--- begin Data extract ---

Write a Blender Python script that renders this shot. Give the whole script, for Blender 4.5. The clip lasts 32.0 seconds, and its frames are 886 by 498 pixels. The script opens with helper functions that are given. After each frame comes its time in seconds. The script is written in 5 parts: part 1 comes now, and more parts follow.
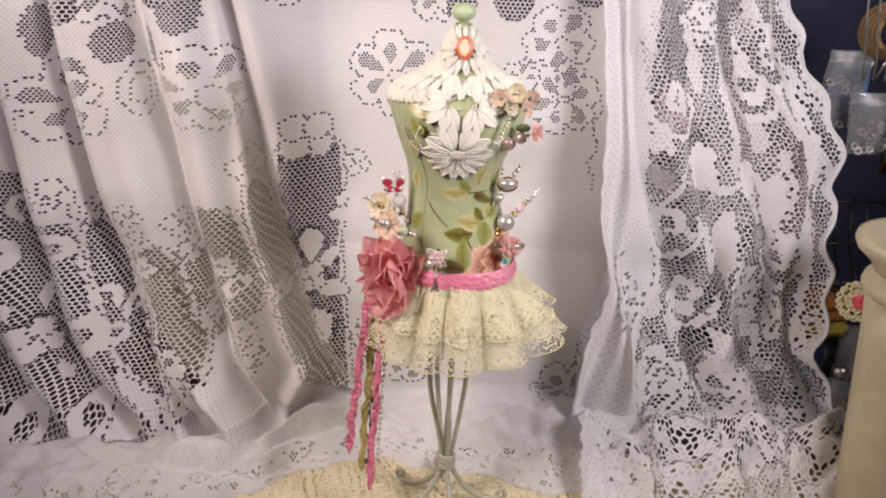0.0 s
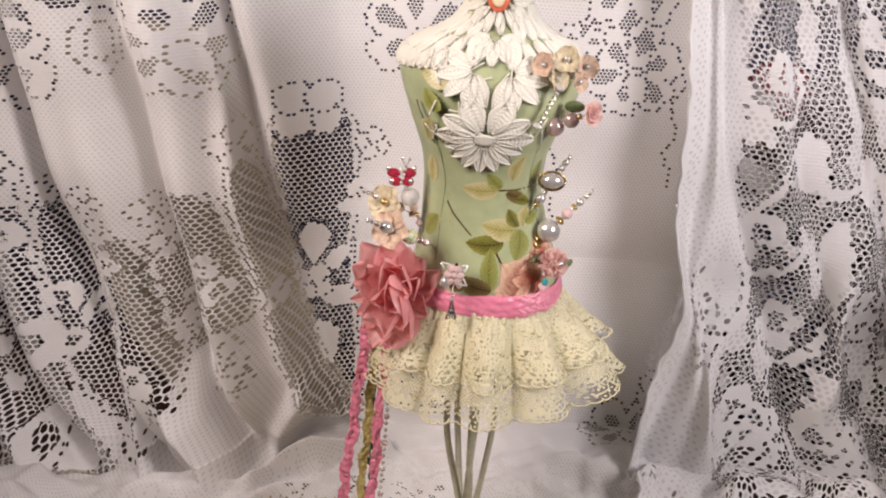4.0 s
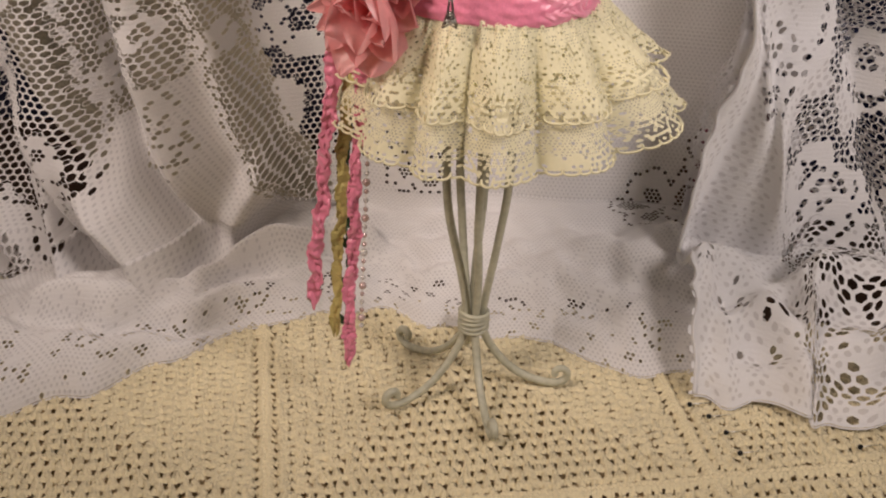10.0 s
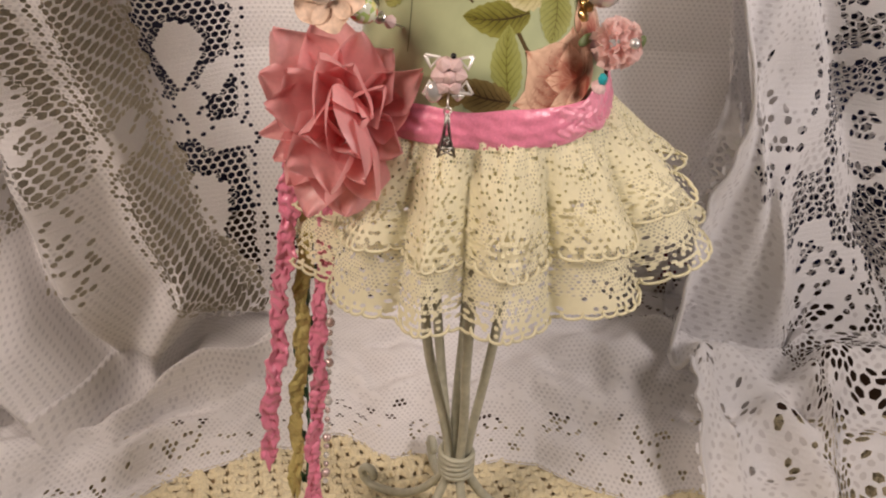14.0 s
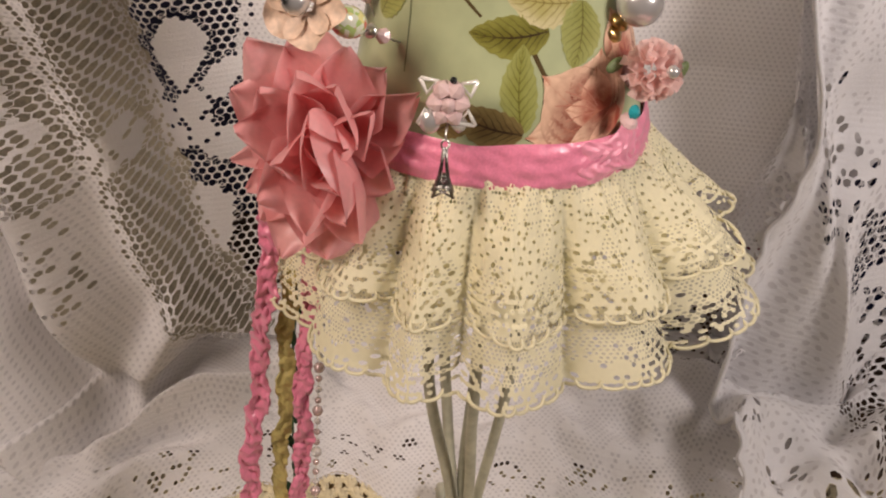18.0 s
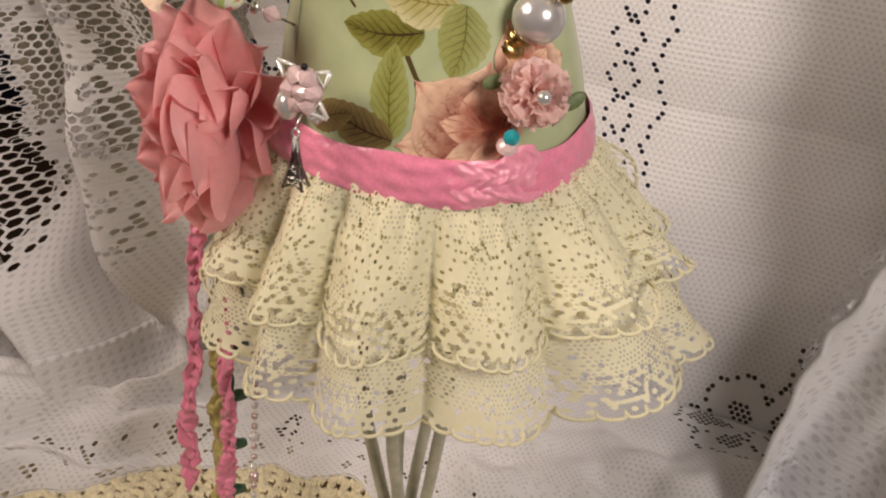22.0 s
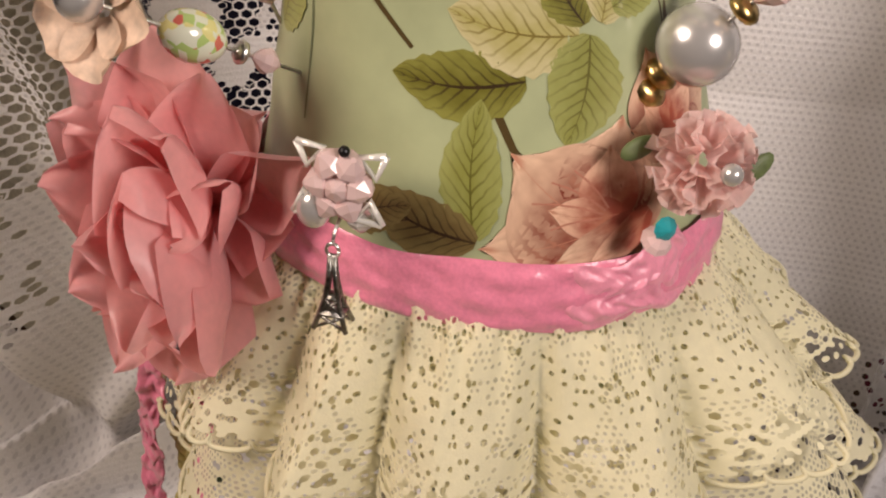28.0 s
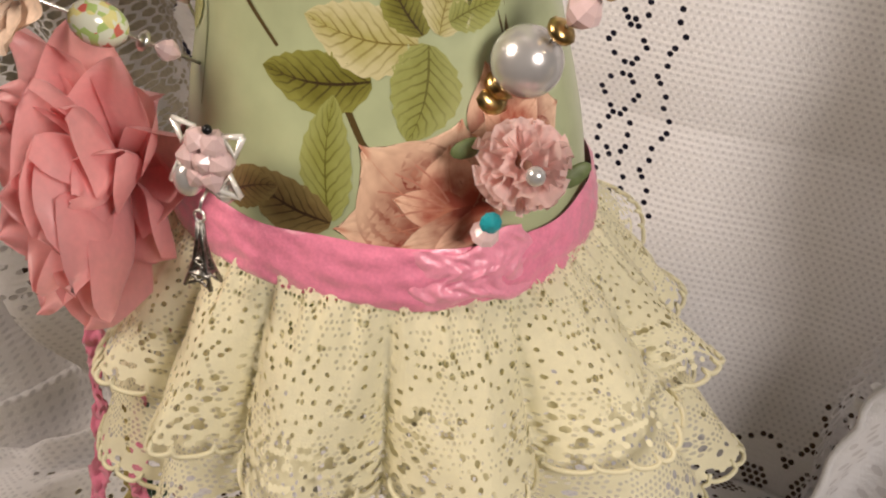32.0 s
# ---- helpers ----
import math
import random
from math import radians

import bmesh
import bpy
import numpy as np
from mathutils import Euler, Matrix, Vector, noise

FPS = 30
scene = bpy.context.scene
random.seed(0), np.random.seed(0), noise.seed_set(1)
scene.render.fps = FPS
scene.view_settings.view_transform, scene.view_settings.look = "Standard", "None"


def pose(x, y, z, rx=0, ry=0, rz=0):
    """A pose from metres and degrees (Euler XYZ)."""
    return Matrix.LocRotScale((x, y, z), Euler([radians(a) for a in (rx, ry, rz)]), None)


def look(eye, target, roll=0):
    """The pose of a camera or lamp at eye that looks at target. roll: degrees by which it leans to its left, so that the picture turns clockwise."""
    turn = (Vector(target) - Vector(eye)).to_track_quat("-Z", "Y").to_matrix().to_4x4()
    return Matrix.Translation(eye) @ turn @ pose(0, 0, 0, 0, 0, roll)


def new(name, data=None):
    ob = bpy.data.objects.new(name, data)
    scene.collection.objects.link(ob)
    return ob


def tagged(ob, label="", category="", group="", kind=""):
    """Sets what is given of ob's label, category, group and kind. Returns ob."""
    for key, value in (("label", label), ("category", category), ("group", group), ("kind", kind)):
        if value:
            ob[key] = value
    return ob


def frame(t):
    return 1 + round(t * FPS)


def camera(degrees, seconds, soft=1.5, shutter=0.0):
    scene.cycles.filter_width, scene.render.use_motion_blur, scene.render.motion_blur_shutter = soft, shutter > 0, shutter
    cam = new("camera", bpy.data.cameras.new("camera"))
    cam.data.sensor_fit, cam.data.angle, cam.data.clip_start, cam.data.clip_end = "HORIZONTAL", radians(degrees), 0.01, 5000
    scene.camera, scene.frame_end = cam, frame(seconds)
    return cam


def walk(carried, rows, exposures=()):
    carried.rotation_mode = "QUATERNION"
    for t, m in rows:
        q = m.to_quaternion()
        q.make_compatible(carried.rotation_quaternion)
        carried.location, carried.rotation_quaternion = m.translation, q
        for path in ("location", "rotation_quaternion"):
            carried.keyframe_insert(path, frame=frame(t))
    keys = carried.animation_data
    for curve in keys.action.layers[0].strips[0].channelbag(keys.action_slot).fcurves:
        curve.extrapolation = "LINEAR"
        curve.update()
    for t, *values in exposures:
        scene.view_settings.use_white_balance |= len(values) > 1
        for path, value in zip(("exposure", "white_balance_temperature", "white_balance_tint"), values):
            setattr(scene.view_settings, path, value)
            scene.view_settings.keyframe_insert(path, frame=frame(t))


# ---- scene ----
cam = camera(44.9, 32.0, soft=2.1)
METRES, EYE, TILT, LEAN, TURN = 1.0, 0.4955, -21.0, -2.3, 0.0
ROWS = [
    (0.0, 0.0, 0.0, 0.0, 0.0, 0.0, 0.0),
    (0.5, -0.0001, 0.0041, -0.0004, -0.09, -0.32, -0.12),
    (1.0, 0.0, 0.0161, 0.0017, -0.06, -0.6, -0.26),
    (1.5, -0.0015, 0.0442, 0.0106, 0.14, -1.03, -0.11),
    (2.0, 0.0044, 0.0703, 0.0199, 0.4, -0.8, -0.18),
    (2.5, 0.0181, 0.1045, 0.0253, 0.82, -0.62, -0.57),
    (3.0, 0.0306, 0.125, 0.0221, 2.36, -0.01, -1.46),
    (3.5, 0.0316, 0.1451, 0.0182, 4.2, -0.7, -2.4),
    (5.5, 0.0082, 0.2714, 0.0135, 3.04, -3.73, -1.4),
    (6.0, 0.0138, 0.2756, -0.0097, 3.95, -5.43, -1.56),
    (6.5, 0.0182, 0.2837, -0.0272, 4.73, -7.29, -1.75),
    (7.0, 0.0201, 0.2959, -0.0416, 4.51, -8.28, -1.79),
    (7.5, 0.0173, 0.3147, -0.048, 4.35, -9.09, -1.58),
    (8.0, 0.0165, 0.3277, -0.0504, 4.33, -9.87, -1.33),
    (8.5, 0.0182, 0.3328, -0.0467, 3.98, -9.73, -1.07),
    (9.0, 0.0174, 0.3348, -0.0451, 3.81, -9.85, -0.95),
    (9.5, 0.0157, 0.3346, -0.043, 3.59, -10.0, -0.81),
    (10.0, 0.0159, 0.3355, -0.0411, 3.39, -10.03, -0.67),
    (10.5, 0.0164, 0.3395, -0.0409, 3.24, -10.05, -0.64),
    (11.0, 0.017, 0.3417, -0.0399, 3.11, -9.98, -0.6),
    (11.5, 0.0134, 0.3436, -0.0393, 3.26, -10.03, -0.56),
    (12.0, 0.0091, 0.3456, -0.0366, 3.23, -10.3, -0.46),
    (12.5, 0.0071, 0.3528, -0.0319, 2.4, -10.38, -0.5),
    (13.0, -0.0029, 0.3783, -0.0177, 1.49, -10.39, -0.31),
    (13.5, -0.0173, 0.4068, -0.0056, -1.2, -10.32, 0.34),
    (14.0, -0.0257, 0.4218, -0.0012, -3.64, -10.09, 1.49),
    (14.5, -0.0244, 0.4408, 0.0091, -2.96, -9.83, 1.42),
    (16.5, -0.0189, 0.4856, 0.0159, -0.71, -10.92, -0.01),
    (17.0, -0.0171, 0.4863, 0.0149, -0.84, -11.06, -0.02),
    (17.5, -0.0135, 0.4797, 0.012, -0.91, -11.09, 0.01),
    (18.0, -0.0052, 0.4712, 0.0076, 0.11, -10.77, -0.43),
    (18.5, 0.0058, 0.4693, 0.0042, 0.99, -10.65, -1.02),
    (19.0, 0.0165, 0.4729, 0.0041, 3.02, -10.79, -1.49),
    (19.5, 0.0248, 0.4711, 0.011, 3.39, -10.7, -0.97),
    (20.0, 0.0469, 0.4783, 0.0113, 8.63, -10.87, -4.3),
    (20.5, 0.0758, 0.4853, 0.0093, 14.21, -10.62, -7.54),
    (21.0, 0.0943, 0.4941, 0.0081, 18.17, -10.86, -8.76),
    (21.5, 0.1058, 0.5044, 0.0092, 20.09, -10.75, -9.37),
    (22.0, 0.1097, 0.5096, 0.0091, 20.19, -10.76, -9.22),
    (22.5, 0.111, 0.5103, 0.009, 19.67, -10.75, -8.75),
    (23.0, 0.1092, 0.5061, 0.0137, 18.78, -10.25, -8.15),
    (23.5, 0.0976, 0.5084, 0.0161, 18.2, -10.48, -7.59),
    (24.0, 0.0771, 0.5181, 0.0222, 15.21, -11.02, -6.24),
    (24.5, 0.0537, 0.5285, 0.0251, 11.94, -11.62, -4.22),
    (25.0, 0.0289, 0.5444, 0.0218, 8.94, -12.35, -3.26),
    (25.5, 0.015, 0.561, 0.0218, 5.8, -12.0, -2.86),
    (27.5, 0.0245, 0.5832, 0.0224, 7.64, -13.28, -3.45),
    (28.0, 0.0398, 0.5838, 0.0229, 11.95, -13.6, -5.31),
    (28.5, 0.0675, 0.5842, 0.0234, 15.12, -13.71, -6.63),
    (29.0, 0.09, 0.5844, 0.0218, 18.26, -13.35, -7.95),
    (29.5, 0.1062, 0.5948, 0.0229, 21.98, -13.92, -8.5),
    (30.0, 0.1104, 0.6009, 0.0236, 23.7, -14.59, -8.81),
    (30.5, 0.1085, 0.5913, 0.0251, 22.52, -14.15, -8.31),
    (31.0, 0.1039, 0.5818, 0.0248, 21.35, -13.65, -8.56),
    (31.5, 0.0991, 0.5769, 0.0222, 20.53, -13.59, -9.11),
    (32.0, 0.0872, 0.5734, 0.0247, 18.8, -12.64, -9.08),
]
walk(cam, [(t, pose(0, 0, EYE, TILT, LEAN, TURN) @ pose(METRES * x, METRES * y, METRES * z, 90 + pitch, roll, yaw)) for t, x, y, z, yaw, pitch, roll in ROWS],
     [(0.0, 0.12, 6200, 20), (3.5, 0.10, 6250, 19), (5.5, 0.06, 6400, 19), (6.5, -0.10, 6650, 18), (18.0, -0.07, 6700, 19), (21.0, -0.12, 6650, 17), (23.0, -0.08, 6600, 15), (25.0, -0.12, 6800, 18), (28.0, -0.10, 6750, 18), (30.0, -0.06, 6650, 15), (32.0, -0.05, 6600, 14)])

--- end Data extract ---

- Required work
Looking at the data above, return every line from the one with "curve.update()" down to the one with "scene.view_settings.keyframe_insert(path, frame=frame(t))", exactly and inclusively.

- Solution
        curve.update()
    for t, *values in exposures:
        scene.view_settings.use_white_balance |= len(values) > 1
        for path, value in zip(("exposure", "white_balance_temperature", "white_balance_tint"), values):
            setattr(scene.view_settings, path, value)
            scene.view_settings.keyframe_insert(path, frame=frame(t))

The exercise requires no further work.